= What is required =
Your answer should be a single number: how many lines in the data below hold the string "part".
** Start Data listing **
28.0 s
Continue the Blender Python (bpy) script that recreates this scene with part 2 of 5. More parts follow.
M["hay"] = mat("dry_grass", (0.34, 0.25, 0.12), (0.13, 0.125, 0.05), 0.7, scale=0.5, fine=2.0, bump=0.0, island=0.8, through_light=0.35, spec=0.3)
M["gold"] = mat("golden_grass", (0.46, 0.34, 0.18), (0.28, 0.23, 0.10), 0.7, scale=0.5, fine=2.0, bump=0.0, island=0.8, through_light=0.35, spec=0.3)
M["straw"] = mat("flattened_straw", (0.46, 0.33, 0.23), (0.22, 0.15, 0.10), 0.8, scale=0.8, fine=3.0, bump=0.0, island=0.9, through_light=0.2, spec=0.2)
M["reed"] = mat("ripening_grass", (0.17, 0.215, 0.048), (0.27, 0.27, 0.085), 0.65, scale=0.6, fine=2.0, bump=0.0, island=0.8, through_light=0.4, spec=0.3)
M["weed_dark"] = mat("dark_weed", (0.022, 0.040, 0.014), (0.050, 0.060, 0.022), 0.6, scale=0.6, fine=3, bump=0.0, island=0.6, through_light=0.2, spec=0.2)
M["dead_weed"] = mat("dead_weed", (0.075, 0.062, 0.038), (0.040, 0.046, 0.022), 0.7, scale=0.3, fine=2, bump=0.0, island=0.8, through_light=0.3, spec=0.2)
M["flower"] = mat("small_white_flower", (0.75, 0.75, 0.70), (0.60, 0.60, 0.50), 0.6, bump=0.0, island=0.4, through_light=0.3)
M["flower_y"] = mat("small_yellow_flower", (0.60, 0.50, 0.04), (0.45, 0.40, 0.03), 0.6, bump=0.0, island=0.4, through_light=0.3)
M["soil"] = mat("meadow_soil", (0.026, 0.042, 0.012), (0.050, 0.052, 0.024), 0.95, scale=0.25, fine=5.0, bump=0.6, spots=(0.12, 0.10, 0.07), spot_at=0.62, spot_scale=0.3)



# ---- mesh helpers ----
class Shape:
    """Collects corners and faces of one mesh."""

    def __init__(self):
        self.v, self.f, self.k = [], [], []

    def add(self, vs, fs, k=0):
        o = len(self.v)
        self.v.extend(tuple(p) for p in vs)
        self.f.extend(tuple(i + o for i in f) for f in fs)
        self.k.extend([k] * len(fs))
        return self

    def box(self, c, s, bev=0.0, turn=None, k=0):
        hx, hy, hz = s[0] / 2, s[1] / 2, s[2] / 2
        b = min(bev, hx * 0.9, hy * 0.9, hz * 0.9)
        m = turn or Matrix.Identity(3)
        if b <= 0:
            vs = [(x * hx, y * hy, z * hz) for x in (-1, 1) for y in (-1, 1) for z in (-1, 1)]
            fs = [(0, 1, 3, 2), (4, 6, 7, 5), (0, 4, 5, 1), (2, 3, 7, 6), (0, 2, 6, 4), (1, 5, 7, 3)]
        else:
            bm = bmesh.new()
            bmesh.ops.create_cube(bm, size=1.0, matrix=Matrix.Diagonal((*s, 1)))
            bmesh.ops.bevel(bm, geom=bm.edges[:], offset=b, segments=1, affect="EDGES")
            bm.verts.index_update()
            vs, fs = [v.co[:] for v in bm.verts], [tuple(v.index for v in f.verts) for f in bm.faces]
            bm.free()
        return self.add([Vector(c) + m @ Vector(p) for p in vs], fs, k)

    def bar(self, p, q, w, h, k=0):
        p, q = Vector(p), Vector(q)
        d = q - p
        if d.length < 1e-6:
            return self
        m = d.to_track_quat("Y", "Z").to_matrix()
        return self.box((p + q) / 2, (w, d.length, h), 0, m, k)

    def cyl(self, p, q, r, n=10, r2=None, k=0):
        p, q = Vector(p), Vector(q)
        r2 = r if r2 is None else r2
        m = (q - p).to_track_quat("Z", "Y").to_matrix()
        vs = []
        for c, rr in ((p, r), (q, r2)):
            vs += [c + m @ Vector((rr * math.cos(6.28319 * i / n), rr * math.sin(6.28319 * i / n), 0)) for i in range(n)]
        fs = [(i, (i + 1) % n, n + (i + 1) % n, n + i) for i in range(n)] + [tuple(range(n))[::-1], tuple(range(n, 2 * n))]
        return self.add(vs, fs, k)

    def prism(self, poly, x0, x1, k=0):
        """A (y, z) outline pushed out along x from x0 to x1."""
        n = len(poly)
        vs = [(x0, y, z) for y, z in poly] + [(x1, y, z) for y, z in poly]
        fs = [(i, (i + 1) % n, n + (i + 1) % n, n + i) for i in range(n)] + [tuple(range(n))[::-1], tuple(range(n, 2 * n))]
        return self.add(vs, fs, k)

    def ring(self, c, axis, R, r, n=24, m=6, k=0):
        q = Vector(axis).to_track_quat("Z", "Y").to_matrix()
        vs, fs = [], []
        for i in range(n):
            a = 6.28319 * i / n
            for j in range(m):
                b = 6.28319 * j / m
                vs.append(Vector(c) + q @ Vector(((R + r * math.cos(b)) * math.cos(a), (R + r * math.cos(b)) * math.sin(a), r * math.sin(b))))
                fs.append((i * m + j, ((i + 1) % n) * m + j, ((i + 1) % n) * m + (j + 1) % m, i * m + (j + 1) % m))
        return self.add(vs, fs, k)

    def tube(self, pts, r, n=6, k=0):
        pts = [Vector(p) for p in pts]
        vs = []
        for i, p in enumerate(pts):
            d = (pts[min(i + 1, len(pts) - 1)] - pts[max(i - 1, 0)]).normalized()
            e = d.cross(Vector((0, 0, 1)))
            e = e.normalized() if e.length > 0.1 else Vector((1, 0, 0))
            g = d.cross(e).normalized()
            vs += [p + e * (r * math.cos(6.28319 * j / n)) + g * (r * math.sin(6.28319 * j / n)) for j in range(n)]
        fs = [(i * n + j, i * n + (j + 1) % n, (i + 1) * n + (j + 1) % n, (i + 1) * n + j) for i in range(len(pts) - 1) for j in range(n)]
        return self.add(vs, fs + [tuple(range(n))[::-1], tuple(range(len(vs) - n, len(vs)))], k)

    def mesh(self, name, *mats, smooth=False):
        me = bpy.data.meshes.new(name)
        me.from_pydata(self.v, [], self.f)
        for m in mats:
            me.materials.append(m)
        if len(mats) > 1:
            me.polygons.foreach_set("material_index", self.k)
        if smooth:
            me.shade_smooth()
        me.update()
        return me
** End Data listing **
** Start Data listing **
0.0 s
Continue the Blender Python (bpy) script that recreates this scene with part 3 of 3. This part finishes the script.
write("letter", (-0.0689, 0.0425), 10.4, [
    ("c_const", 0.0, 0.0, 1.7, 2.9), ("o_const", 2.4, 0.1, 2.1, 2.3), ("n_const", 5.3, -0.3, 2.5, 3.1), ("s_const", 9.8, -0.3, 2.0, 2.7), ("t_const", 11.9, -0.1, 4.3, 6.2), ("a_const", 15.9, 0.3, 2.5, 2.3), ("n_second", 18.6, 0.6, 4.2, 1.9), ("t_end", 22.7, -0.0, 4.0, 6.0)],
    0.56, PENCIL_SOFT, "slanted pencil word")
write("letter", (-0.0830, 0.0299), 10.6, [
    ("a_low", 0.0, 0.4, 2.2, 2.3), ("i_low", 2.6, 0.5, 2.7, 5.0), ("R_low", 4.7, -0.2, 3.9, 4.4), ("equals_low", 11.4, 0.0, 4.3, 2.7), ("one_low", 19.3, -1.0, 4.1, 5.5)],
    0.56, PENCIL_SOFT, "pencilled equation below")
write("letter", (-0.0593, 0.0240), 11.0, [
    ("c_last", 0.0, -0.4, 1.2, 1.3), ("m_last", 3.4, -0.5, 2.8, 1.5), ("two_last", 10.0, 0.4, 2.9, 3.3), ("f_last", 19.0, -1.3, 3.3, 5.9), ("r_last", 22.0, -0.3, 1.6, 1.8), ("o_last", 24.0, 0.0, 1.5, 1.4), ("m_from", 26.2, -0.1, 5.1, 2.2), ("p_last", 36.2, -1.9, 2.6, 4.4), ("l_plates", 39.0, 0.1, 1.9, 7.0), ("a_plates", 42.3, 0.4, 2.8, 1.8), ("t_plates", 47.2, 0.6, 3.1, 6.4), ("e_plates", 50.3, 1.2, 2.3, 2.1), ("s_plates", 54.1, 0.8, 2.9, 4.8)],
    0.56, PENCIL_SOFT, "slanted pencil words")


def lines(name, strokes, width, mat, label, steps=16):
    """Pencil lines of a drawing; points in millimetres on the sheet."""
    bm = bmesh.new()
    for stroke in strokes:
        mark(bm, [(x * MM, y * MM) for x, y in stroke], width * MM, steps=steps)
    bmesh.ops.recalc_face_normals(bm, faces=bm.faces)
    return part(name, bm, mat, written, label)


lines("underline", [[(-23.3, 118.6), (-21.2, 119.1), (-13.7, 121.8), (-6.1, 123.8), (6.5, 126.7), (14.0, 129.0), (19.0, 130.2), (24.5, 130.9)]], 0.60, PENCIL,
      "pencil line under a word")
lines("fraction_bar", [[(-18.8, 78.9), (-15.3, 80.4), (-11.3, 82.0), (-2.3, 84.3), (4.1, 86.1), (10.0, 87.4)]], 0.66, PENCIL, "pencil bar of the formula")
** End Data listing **
= Response to the task =
3